JOB: Count the lines below that contain the word "part", and reply with only that number.

INPUT FOR THIS TASK:
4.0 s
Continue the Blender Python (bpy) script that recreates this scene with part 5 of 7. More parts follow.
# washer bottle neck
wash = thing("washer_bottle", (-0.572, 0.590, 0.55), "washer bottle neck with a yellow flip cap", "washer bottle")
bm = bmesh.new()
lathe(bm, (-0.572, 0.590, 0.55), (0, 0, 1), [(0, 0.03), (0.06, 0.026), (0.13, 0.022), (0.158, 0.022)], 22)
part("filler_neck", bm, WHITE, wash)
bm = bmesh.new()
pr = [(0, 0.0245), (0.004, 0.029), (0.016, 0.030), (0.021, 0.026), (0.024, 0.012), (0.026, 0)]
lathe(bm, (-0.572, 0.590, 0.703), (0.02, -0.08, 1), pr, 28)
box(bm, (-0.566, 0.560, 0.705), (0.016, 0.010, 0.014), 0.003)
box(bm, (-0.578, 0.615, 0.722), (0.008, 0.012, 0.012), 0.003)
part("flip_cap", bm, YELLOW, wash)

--

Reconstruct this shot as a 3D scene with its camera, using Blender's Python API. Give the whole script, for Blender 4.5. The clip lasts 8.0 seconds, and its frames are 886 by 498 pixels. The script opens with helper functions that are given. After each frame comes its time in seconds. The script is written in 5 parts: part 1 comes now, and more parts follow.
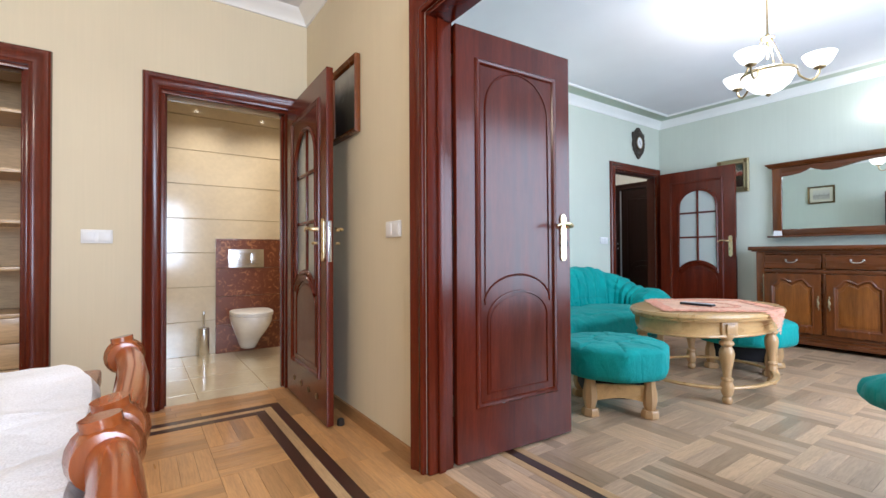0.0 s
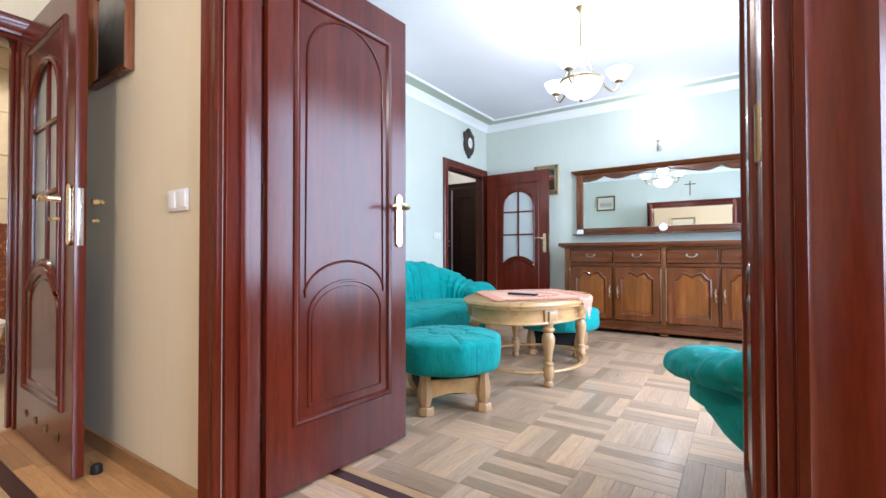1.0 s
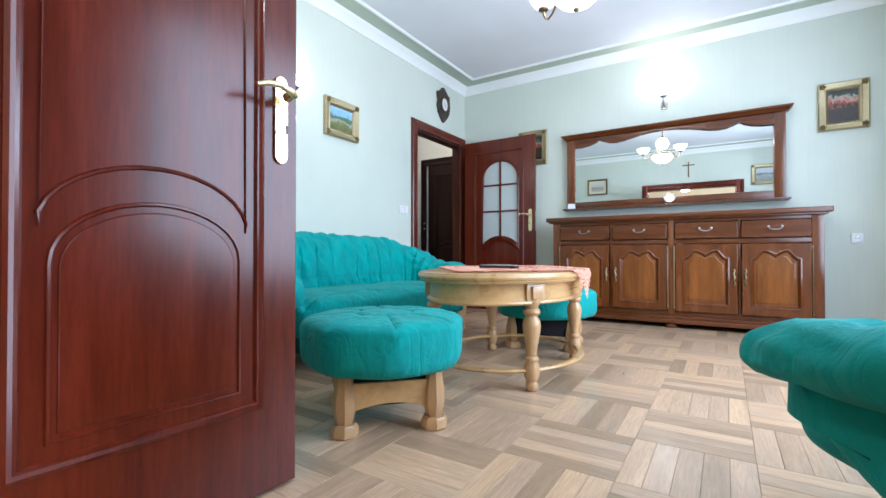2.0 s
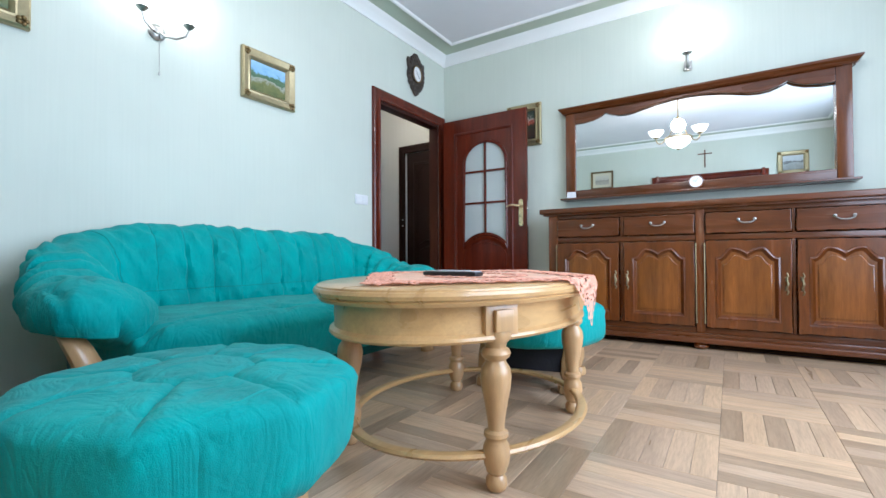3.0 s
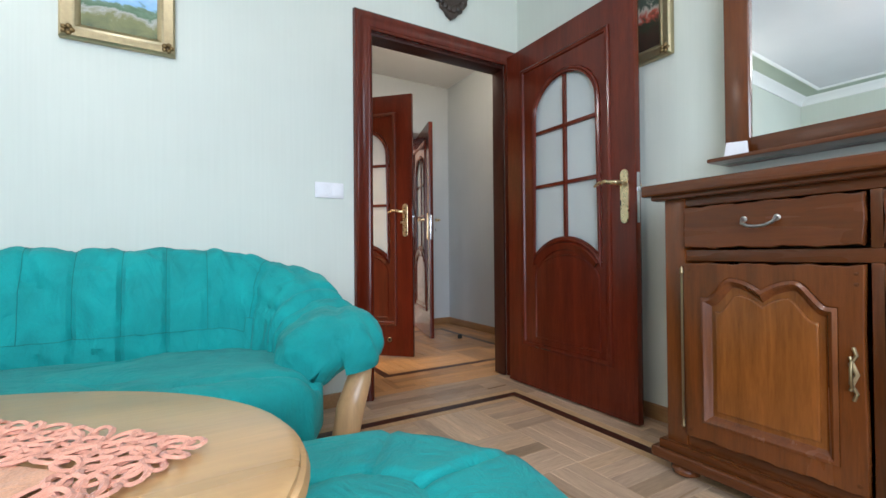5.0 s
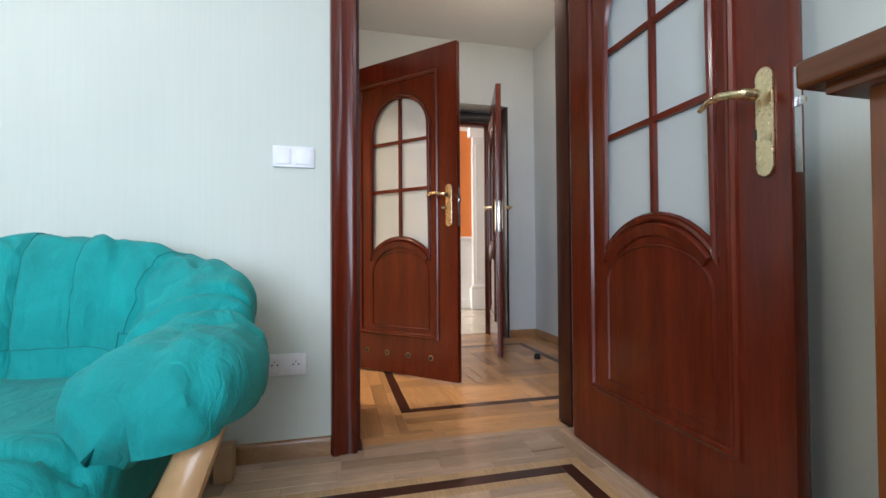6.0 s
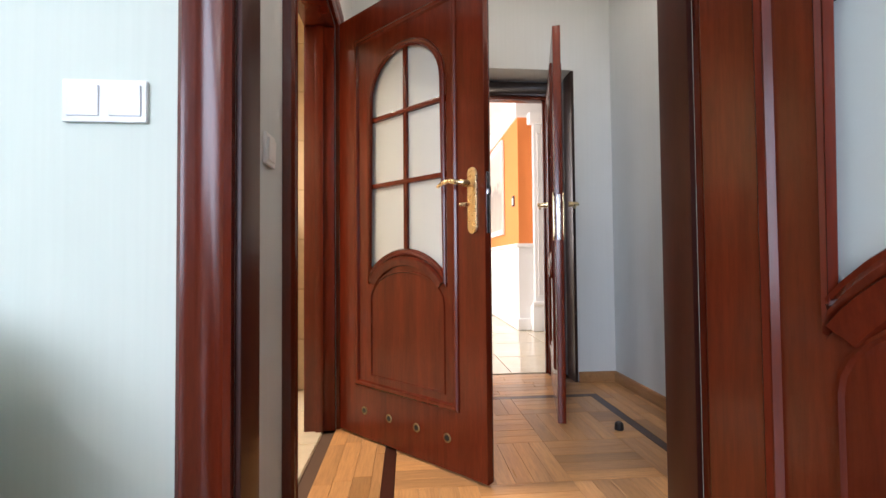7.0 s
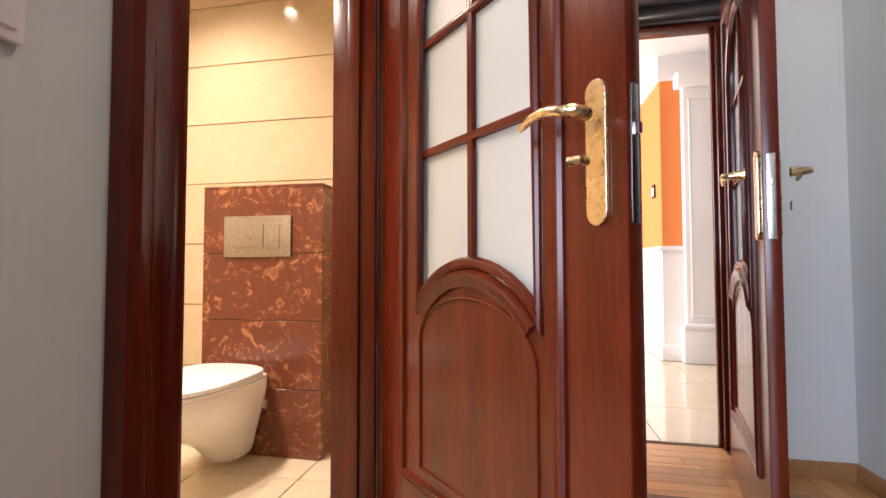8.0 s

WORKED SOLUTION: 4